Identitarismo na era digital: perigo à vista

"A manifestação automática e dirigida a indivíduos e não a ideias, mesmo se sustentada por princípios éticos e por espírito coletivo, reduz a capacidade analítica, confere um tributo ao desleixo e empobrece o pensamento"

13 mar 2025, 16:19 Tempo de leitura: 1 minuto, 53 segundos
Identitarismo na era digital: perigo à vista

Artigo de Leo Lince para o mandato do deputado federal Chico Alencar

“A luta contra todas as opressões – por classe social, raça, gênero, etc, sendo isoladas, ou superpostas – vive atualmente uma etapa curiosa. Criam-se equipes unidimensionais que competem entre si por aplausos; os membros de cada equipe se posicionam sem arredar pé, cada um em seu campo; a fidelidade incondicional à equipe substitui mediações, ponderações, matizes.

Desconsideram-se circunstâncias, biografias, história pregressa, conflitos em jogo. Deixa-se de lado um aspecto inexorável das relações humanas, que é o de ter limites tênues; ignoram-se as subjetividades, as tendências passageiras, a possibilidade de correção de rumo. Assim é que um artista talentoso pode ser crucificado por vir de classe social privilegiada, mesmo tendo “traído” sua origem de classe; um homem pode ser tachado de assediador por ser homem, mesmo num contexto de relações políticas complexas e conflituosas.

Inegavelmente, as opressões de classe, raça, gênero e outras existem, e tem produzido consequências nefastas. Entretanto, se, ao combatê-las, o foco se concentra nas pessoas e não nos fatos sociais, e sua cadeia causal, haverá lamentáveis atrasos na construção de uma sociedade melhor. E pior, se a avaliação se sustenta em atuação individualizada, suprime-se o valor dos potentes movimentos sociais que combateram, desde sempre, a opressão ao povo trabalhador, a misoginia, o racismo.
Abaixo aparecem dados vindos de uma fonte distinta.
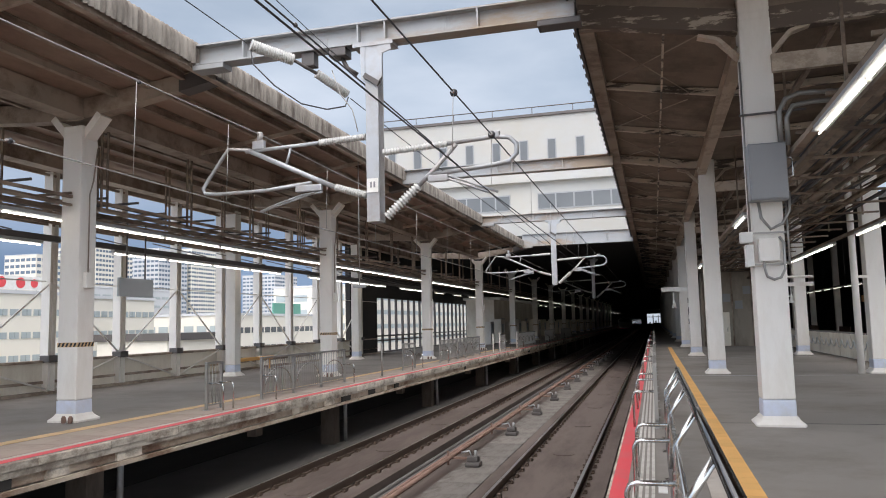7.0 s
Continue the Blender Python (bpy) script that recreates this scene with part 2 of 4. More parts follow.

Quem sabe se visando contrapor opiniões, ao invés de ofender ou insultar os indivíduos que as expressam, fosse mais eficaz contestar com argumentos, dados e fatos? Dá mais trabalho, exige reflexão, estudo e gasto de tempo. Não seria melhor analisar, julgar e só então agir, do que retirar pessoas do caminho, desqualificando-as? A manifestação automática e dirigida a indivíduos e não a ideias, mesmo se sustentada por princípios éticos e por espírito coletivo, reduz a capacidade analítica, confere um tributo ao desleixo e empobrece o pensamento.

A velocidade imposta pelas mídias digitais nos aprisiona numa rede de eventos simultâneos que parecem exigir combate instantâneo. A torrente de informações gera ansiedade e urgência de resposta”.